Problem statement:
Locate all lines with the word "recreates" and copy them out.
........
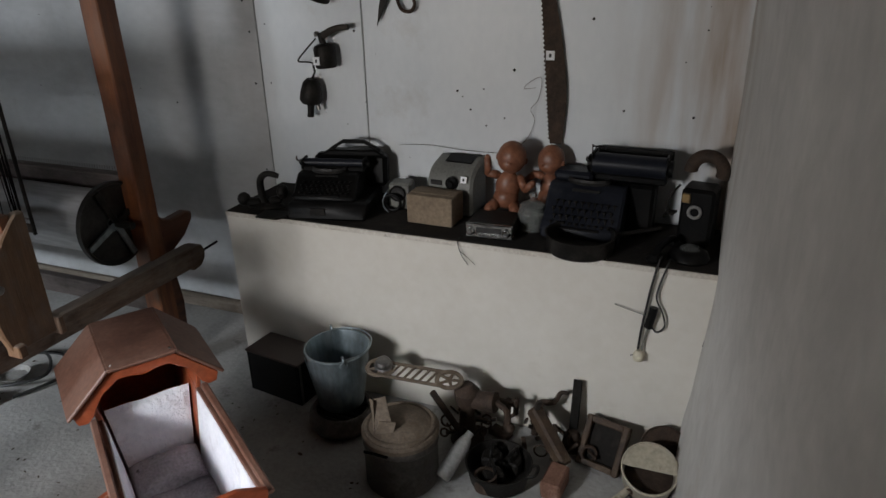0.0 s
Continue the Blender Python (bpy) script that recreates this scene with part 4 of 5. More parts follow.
def doll(th, s, arm_up):
    b = bmesh.new()
    ball((0, 0, 0.215 * s), 0.052 * s, b, (0.92, 0.96, 1.04), 3)
    ball((0, -0.020 * s, 0.200 * s), 0.036 * s, b, (1.05, 0.9, 0.8), 2)
    ball((0, -0.048 * s, 0.208 * s), 0.008 * s, b, (1, 1, 0.9), 1)
    for k in (-1, 1):
        ball((k * 0.047 * s, 0.004 * s, 0.208 * s), 0.012 * s, b, (0.5, 0.8, 1.1), 1)
    ball((0, 0.0, 0.110 * s), 0.043 * s, b, (0.95, 0.78, 1.35), 3)
    ball((0, -0.008 * s, 0.075 * s), 0.045 * s, b, (0.98, 0.85, 0.9), 2)
    ball((0, 0, 0.162 * s), 0.020 * s, b, (1, 1, 1), 1)
    up, dn = (-0.078, -0.010, 0.205), (0.082, -0.030, 0.150)
    elbow_u = (-0.070, -0.006, 0.150)
    limb(b, (-0.038 * s, 0, 0.147 * s), Vector(elbow_u) * s, 0.015 * s, 0.013 * s)
    limb(b, Vector(elbow_u) * s, Vector(up if arm_up else (-0.085, -0.04, 0.13)) * s, 0.013 * s, 0.011 * s)
    limb(b, (0.038 * s, 0, 0.147 * s), (0.060 * s, -0.018 * s, 0.118 * s), 0.015 * s, 0.013 * s)
    limb(b, (0.060 * s, -0.018 * s, 0.118 * s), Vector(dn) * s, 0.013 * s, 0.010 * s)
    for k in (-1, 1):
        limb(b, (k * 0.026 * s, -0.01 * s, 0.055 * s), (k * 0.044 * s, -0.072 * s, 0.052 * s), 0.022 * s, 0.017 * s)
        limb(b, (k * 0.044 * s, -0.072 * s, 0.052 * s), (k * 0.038 * s, -0.088 * s, 0.012 * s), 0.017 * s, 0.012 * s)
        ball((k * 0.040 * s, -0.098 * s, 0.011 * s), 0.012 * s, b, (0.9, 1.5, 0.8), 1)
    for dent, reach, depth in (((-0.019, -0.046, 0.222), 0.013, 0.007), ((0.019, -0.046, 0.222), 0.013, 0.007), ((0.0, -0.050, 0.190), 0.010, 0.005)):
        for v in b.verts:
            near = 1 - (v.co - Vector(dent) * s).length / (reach * s)
            if near > 0:
                v.co.y += depth * s * min(1.0, near * 1.6)
    for v in b.verts:
        v.co.z = max(v.co.z, 0.001)
    me = bpy.data.meshes.new("doll")
    bmesh.ops.recalc_face_normals(b, faces=b.faces[:])
    b.to_mesh(me)
    b.free()
    for p in me.polygons:
        p.use_smooth = True
    me.materials.append(M_skin)
    ob = new("doll", me)
    ob.matrix_basis = th
    return ob


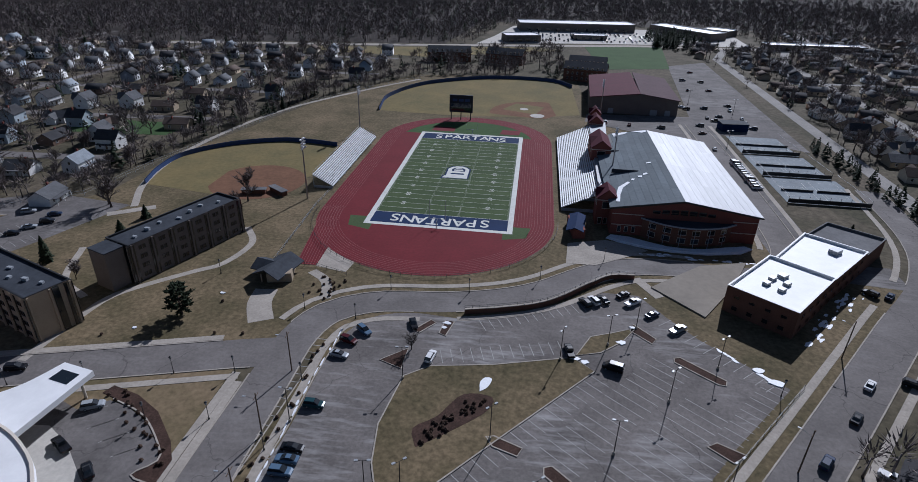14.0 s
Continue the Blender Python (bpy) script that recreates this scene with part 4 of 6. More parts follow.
setting("bed_edge", Shape().ribbon(smooth_line([(-33, -171), (-38.5, -169.4), (-35.6, -165.6), (-37.6, -162), (-45.4, -155), (-54.5, -151.4)], 1.5), 0.35, -0.2, 0.22), CONCRETE, "pale concrete kerb of the drive", "kerb")

# car park islands and lawns
ISLANDS = [
    ([(5.2, -134.4), (3.2, -150), (4.5, -160), (7.5, -168), (9.2, -175.5), (12, -171.5), (13.5, -167.5), (29, -149.2), (49, -126), (44, -121.5), (25.3, -127.2), (10.6, -130)], GRASS, "brown grass island in the car park", 0.2),
    ([(-1.6, -129.6), (4.2, -124.2), (4.1, -132)], MULCH, "small triangular mulch island", 0.18),
    ([(49, -112.2), (55, -109.5), (61, -106.5), (57, -113), (51, -118.5), (45, -120.5)], GRASS, "grass island with a low wall", 0.18),
    ([(60.6, -104.8), (65.6, -110.6), (64.2, -112.8), (59.4, -108)], MULCH, "narrow mulch island ringed by a kerb", 0.18),
    ([(68.6, -117.8), (70.2, -117.4), (79.2, -124.6), (78.6, -126.4), (77, -126.2), (68.4, -119.4)], MULCH, "narrow mulch island ringed by a kerb", 0.18),
    ([(37.2, -156.2), (38.8, -155.6), (47.4, -163.4), (46.8, -165.6), (45, -165.2), (37.2, -158)], MULCH, "narrow mulch island ringed by a kerb", 0.18),
    ([(69.8, -146), (72, -144.6), (77, -147.2), (74, -149.6)], MULCH, "narrow mulch island ringed by a kerb", 0.18),
    ([(25.6, -150), (27.2, -149.6), (33, -152), (32, -154.2), (27, -152.4)], MULCH, "narrow mulch island ringed by a kerb", 0.18),
    ([(5.6, -117.5), (9.2, -112.5), (7.6, -111.4), (3.8, -116.6)], MULCH, "narrow mulch island ringed by a kerb", 0.18),
    ([(12.4, -117.8), (13.8, -111.4), (11.4, -111), (10.6, -116.8)], MULCH, "narrow mulch island ringed by a kerb", 0.18),
    ([(10.5, -214.8), (21.5, -213.8), (25.2, -210), (25, -205.4), (13.8, -202.8), (10.4, -204)], GRASS, "brown grass plot beside the yard", 0.12),
    ([(-17.3, -222.6), (-17.6, -199.2), (5.5, -203.2), (7.0, -209.6), (-2.8, -217.2)], GRASS, "brown grass garden round the red-roofed house", 0.12),
    ([(26.6, -194.4), (17, -191.8), (18, -186), (20, -181.5), (25, -180)], GRASS, "grass island at the lot entrance", 0.18),
    ([(1.7, -189.6), (8.4, -190.4), (10.4, -184), (13.2, -177.4), (15.4, -173.2), (13.2, -171.8), (9.8, -178.4), (7.4, -184), (4.6, -186.3)], GRASS, "mulch island beside the lot entrance", 0.18),
    ([(-11.4, -185.2), (-19.6, -184), (-19.8, -172), (-17, -130), (-13.8, -122), (-14.8, -138), (-14.8, -155), (-16.4, -170), (-12, -181)], GRASS, "strip of brown verge beside the car park", 0.1),
]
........
Completed exercise:
Continue the Blender Python (bpy) script that recreates this scene with part 4 of 5. More parts follow.
Continue the Blender Python (bpy) script that recreates this scene with part 4 of 6. More parts follow.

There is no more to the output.